Even on the deeper days this year (which were waist-deep and blower in the sidecountry), my '05/'06 183 Gotamas gave plenty of float. They were also agile enough for the tight trees of Vail's stashes and the steep narrow chutes at Beaver Creek, including some awesome pillow and cliff hopping lines. I don't think it's all that beneficial to look at anything wider than 110 out here, unless you've got a larger quiver. I would look bigger if I was in an area that had thicker snow (Sierras/Cascades) or more snow (Wolf Creek/Utah), but I-70 in Colorado, I'd stick to a similar size as my Goats for a powder ski, maybe with a bit of tip rocker. At the rate the powder gets skied out here, a larger ski, or non-traditional shape won't be worth it, IMO. Even if you have stashes that you can hit for days after the storm (like I do), having a powder-slanted traditional shape to get you back to the lift will be a lot more fun.

The Goats could be a quiver-of-one, but I do notice some deficiencies due to width. They are sluggish to get up on edge and the width causes problems in mogul fields. While they can do both groomers and moguls, they're not anywhere near as much fun as skinnier skis in "hard" snow conditions. With that in mind, I think you'd find too much overlap with a second ski in the 85-90 range, due to the problems with the Goats being the width. You'll probably enjoy a skinnier ski a lot more for non-powder/days-late days out here in Colorado.

Personally, I have two other pairs, one at 78mm that is stiff and stable, and another at 75mm that is soft, poppy and playful. I find this quiver to be great, as I can pick to suit my mood - do I want to go fast or hit the mogul fields and really get a good workout. On these days I bring both pairs up and choose at the base - sometimes switching out the mogul skis for the cruisers as I get tired and/or as the gapers clear out. Get older models and slap some duct tape on the bindings, and just leave them on the rack - don't worry about theft. No one steals skis with duct tape on the bindings.
post #8 of 14
Thread Starter 
Thanks for all the advice! This season has been the worst since I moved to the Front Range in '05. My Elan Mag 12s are incredibly chewed up from all the thinly covered rocks. But with a good tune, I think I can keep them in as the smaller of a 2 ski quiver as Noodler and Steve suggest. 176 cm / 17.9m radius with sidecut of 116-76-102 seems to be adequate for most hard snow days. However the Elans don't float me well in softer snow, unless the pitch is outrageous and affords high speeds, but then I'm concentrating so hard on technique and balance--no flow, less fun. I'm now used to the 17.9m radius and despite being heavy, medium-stiff skis, the Elans are adequate performers in moguls. The integrated Fusion binding system has been 100% reliable. So one vote to keep the short Elans, rather than look for a similar ski in the low 180cm range with smaller radius.
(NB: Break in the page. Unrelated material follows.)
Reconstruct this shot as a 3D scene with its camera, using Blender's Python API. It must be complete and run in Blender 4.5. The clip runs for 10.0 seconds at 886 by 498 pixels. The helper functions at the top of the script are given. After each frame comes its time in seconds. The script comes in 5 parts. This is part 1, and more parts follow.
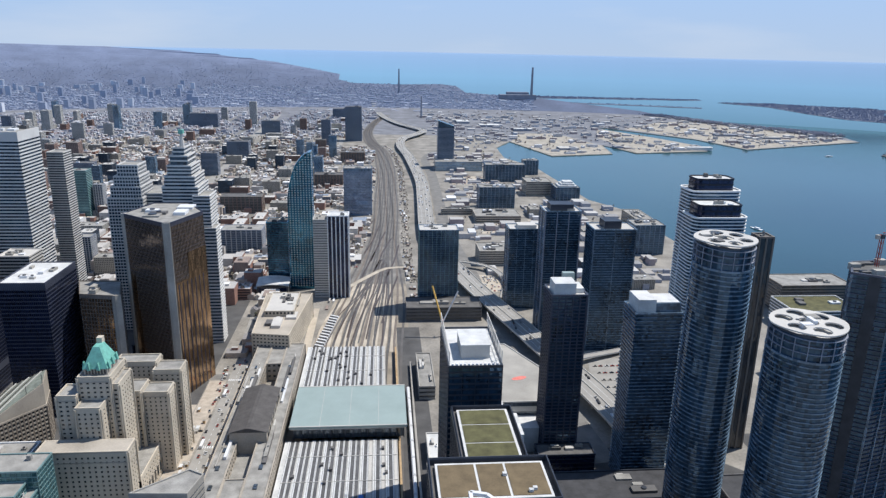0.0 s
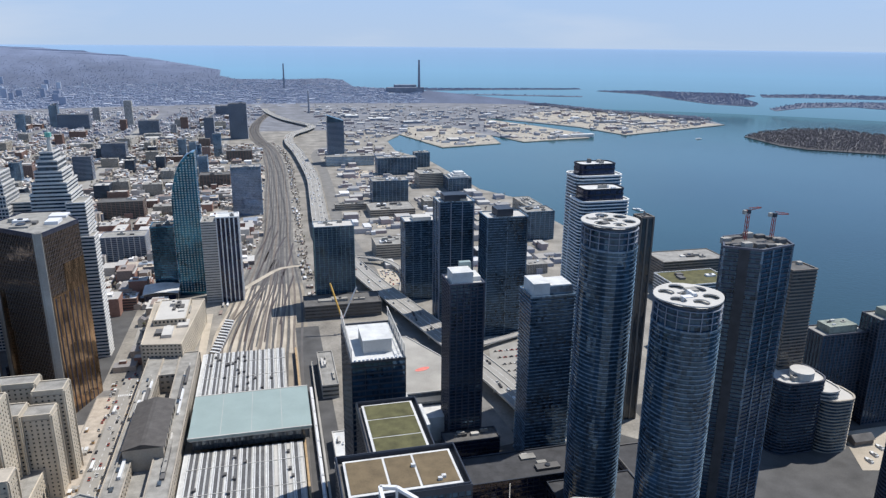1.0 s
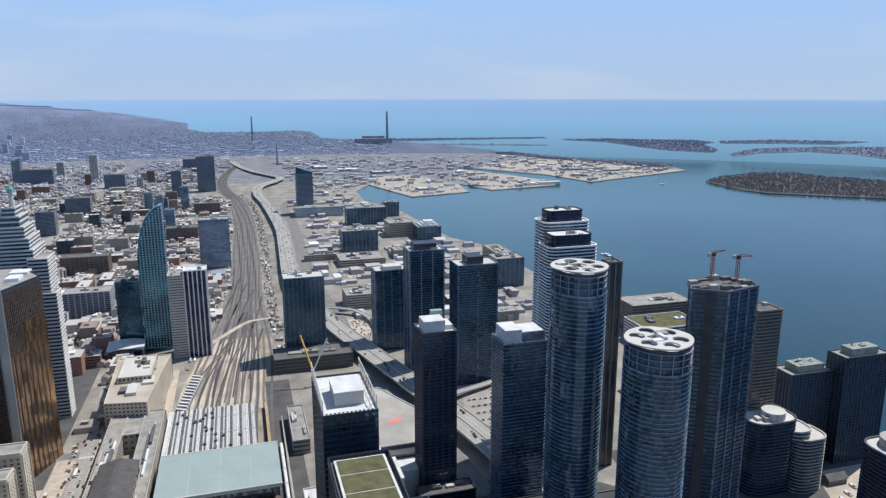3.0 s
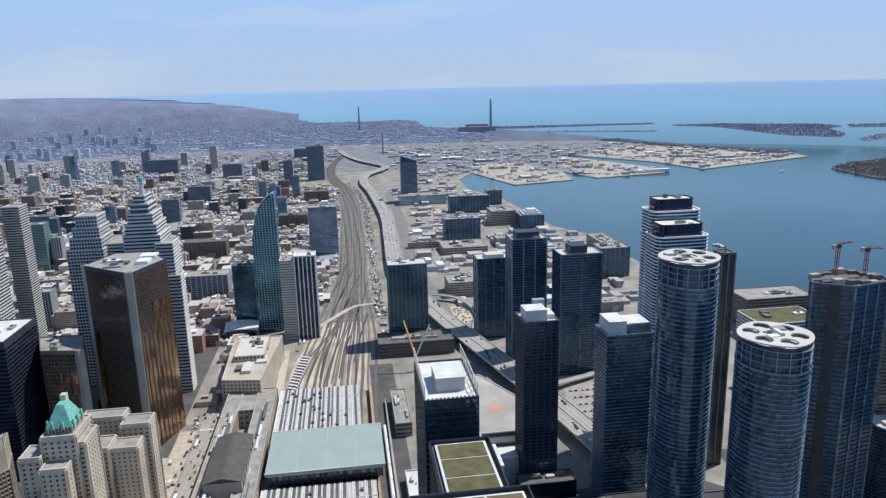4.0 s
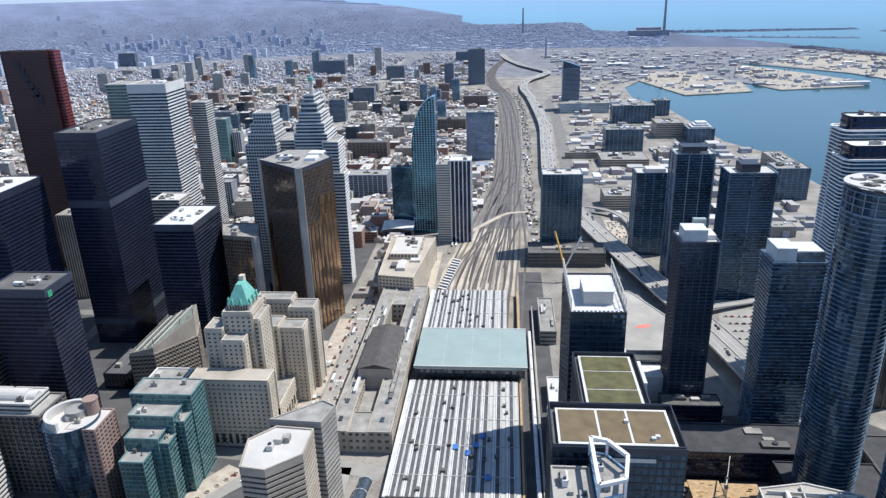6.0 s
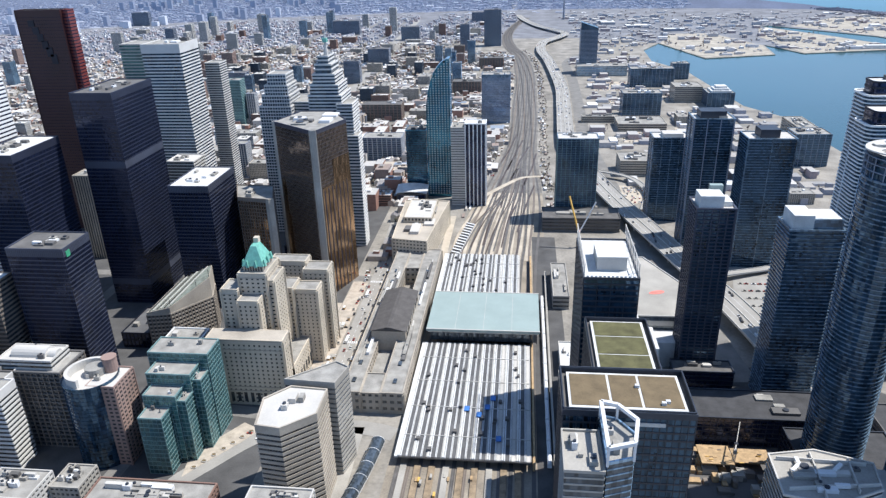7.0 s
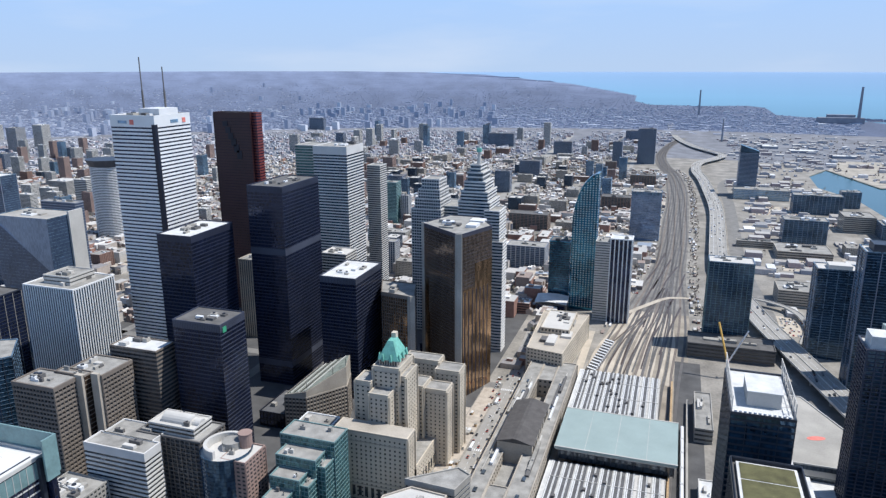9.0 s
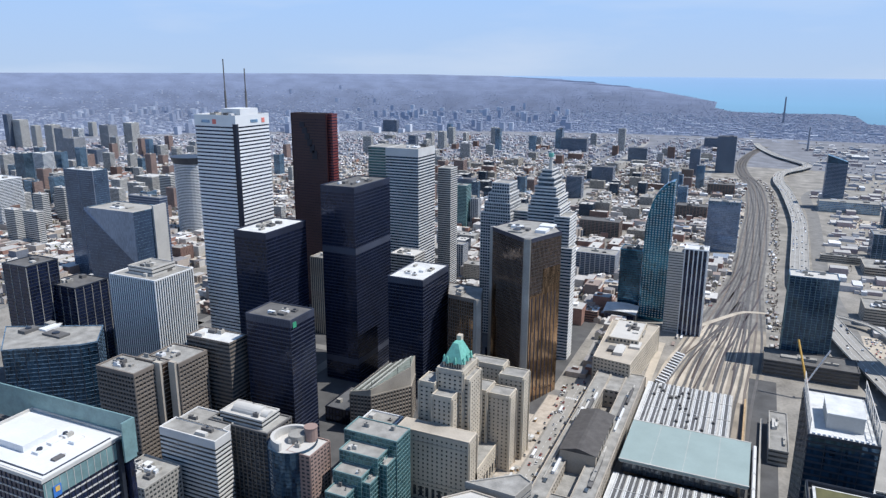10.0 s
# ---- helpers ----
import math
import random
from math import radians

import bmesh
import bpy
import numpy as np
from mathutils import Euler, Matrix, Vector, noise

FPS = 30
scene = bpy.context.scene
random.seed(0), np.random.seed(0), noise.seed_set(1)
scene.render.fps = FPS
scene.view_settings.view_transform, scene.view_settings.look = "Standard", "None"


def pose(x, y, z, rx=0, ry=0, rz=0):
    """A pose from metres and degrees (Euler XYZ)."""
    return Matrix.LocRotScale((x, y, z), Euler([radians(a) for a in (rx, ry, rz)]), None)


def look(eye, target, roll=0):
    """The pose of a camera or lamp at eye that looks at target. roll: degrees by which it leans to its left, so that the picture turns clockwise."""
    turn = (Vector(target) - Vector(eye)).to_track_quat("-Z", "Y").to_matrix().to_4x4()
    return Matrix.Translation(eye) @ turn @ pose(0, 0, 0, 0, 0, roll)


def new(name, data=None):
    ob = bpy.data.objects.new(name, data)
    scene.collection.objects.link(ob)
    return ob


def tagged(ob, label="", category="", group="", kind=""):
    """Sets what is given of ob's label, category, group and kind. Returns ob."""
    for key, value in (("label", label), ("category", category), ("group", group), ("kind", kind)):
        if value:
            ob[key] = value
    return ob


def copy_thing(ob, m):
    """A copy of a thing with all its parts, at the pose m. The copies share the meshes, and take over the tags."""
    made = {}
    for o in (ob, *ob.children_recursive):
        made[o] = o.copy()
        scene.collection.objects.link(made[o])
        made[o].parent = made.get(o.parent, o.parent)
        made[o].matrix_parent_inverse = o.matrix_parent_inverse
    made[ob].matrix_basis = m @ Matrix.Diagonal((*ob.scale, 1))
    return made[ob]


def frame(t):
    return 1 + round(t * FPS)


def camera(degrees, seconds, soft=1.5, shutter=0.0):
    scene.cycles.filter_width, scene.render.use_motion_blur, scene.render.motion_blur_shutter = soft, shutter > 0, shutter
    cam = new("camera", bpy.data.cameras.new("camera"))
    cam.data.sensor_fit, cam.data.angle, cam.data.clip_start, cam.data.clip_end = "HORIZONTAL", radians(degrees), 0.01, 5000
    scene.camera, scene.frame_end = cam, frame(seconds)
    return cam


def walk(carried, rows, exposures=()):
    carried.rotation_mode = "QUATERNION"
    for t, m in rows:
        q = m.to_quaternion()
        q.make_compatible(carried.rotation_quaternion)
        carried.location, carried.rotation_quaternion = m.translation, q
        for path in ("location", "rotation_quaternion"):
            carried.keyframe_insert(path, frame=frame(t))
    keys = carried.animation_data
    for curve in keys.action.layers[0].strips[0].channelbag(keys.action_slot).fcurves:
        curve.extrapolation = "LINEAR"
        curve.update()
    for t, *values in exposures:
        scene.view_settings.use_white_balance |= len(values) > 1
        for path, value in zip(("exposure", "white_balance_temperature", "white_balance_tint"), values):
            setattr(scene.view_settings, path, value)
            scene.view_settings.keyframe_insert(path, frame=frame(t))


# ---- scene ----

As I mentioned, during my demo day I liked the Blizzard 95mm-105mm skis better than Line Prophets, Volkls, Dynastars, and Atomics. Kept returning to the Blizzard tent after Mantras, Gotamas, Savage, Sultan & Legend Pros. I tried the Atlas 187cm 20.5m radius with sidecut at 130-94-116, and the Argos 180cm 25m radius with sidecut at 135-105-121. I don't recall they rep had any 187cm Argos to demo. I do have an opportunity to get 187cm Argos 25.5m radius, but don't know how they flex comparatively. Would they be too much ski for my 175lbs?

Unfortunately these were all skied on groomers due to poor testing conditions, so all skis were underwhelming out of their soft snow element. I really wanted to love the Legend Pros, but they felt like lifeless wooden planks that day. I liked the Blizzards' slightly longer radius (except for the Legend Pros @ 26m in 186cm), as longer turns suit my style/speed. But perhaps I will re-examine ~95-100mm 18-22m radius skis in the future, as Noodler suggests. For now I'm comfortable at higher speed >25m arcs
post #9 of 14
I hear you about trashing skis this year. I think I've used more ptex than in the last ten years combined. I skied Vail today in 4" of spring pow and can honestly say I hit nothing. Probably first time this year.
post #10 of 14
Thread Starter 
Just to follow-up, I picked up a pair of used 186cm Fischer Watea 94. Will post a review once I get on them tomorrow at Keystone. Hopefully this week's 12" has helped to cover up most of the thin spots. Miserable snow base this season.
post #11 of 14
You just matched 2/3 of my quiver. Mag 12 + Watea 94. I think you'll like them. Watch out for some chatter on steep firm stuff.
post #12 of 14
 lots of good reviews on that ski.  There's quite a few that would fit the bill.
post #13 of 14
    Originally Posted by dbelin View Post

Just to follow-up, I picked up a pair of used 186cm Fischer Watea 94. Will post a review once I get on them tomorrow at Keystone. Hopefully this week's 12" has helped to cover up most of the thin spots. Miserable snow base this season.

Keystone's base is always "miserable" compared to the other Front Range mountains.  I rarely go there any more because they never seem to have the snow.
post #14 of 14
Thread Starter 
As I type, Tramdock has 3 pairs of 186cm Watea 94 for $325.